• [WHAT YOU ARE ASKED TO DO]
Do not copy the pictures; transcribe all other material exactly.

• [PROVIDED DATA]

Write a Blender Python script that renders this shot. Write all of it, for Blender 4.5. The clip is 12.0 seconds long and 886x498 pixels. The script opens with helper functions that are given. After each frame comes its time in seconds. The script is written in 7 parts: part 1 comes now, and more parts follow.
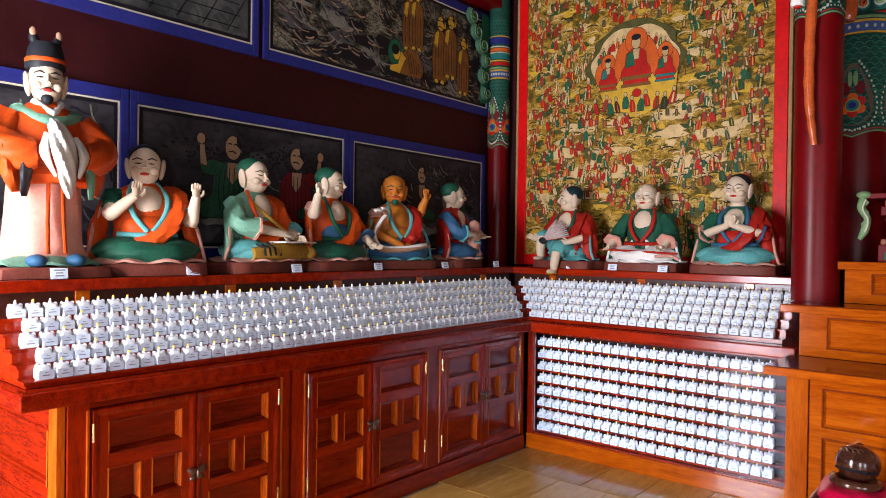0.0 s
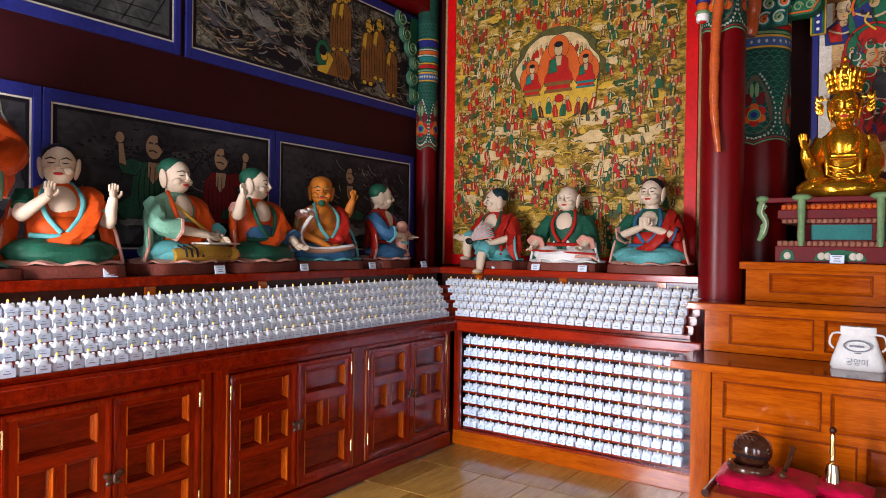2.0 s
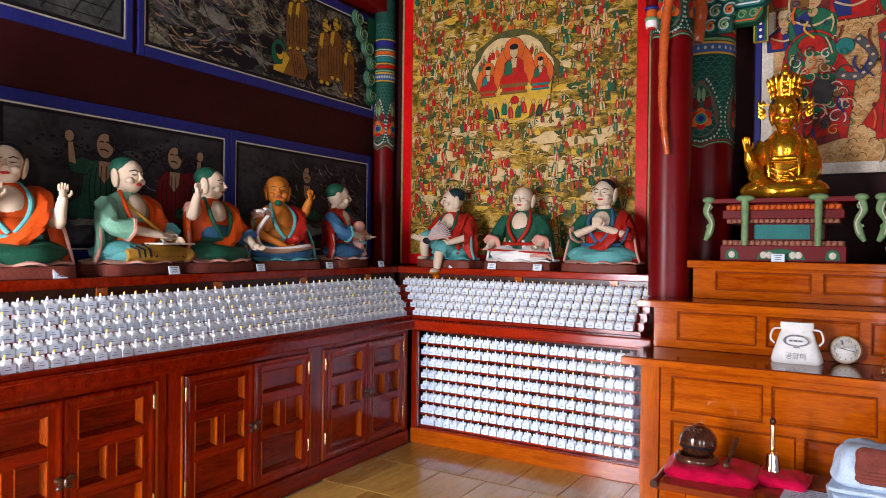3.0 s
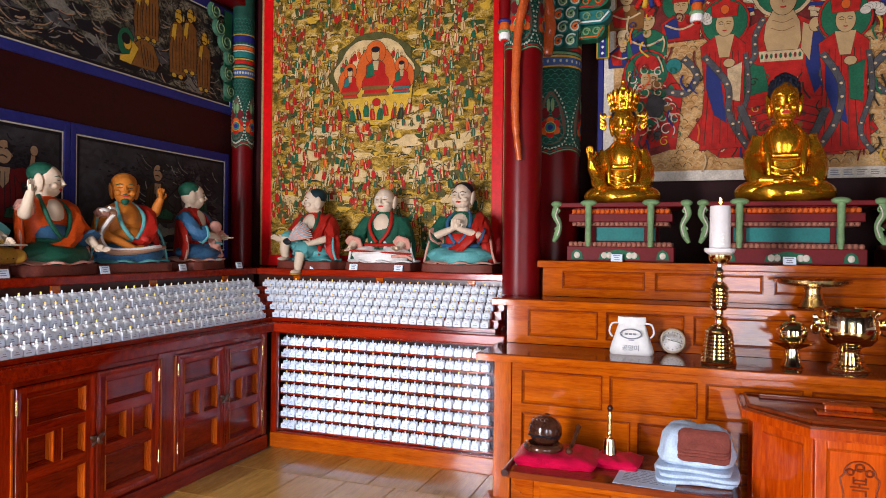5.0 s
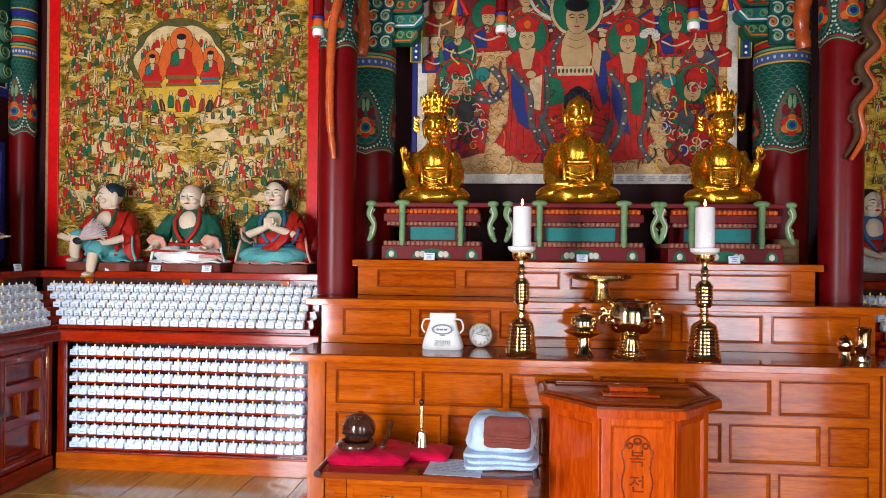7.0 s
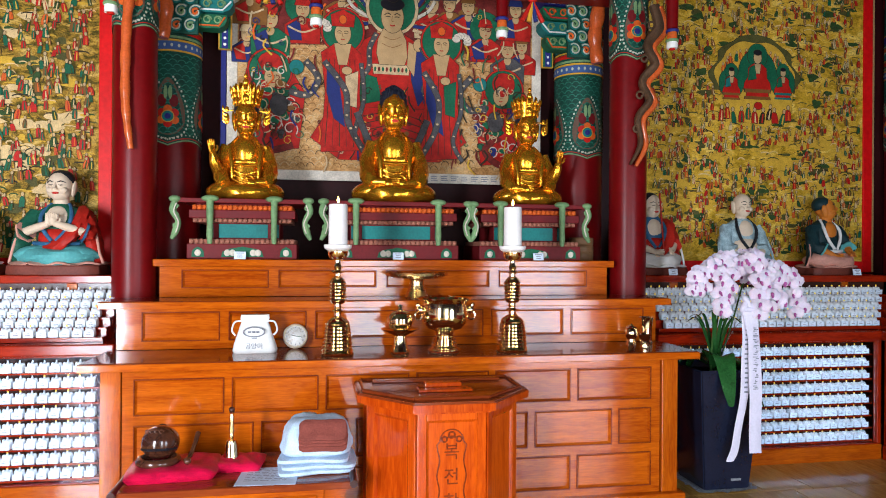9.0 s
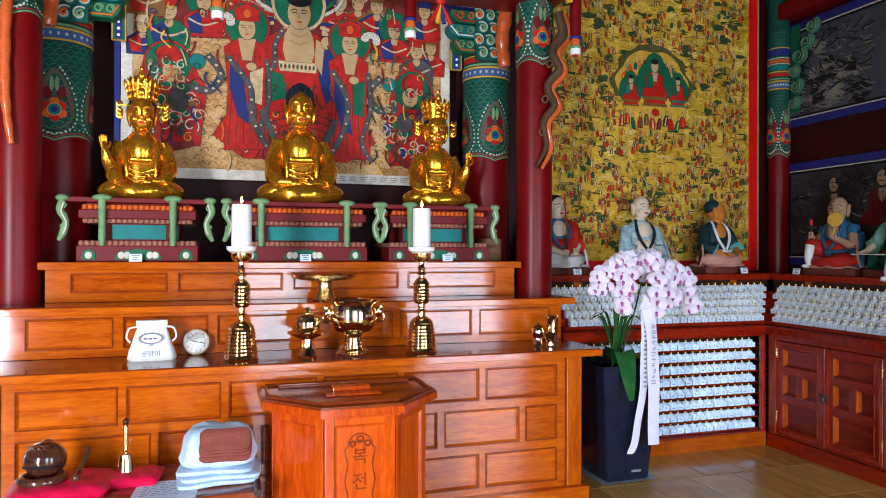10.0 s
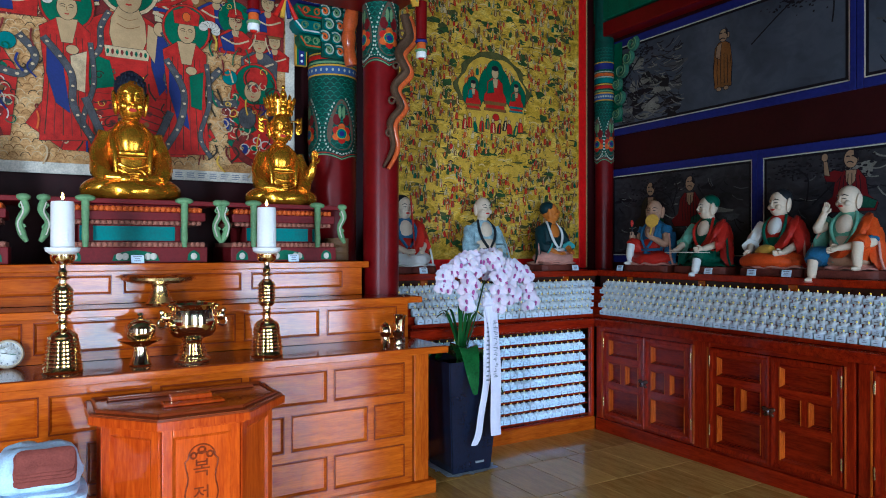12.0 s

• [EXPECTED ANSWER]
Write a Blender Python script that renders this shot. Write all of it, for Blender 4.5. The clip is 12.0 seconds long and 886x498 pixels. The script opens with helper functions that are given. After each frame comes its time in seconds. The script is written in 7 parts: part 1 comes now, and more parts follow.
0.0 s
2.0 s
3.0 s
5.0 s
7.0 s
9.0 s
10.0 s
12.0 s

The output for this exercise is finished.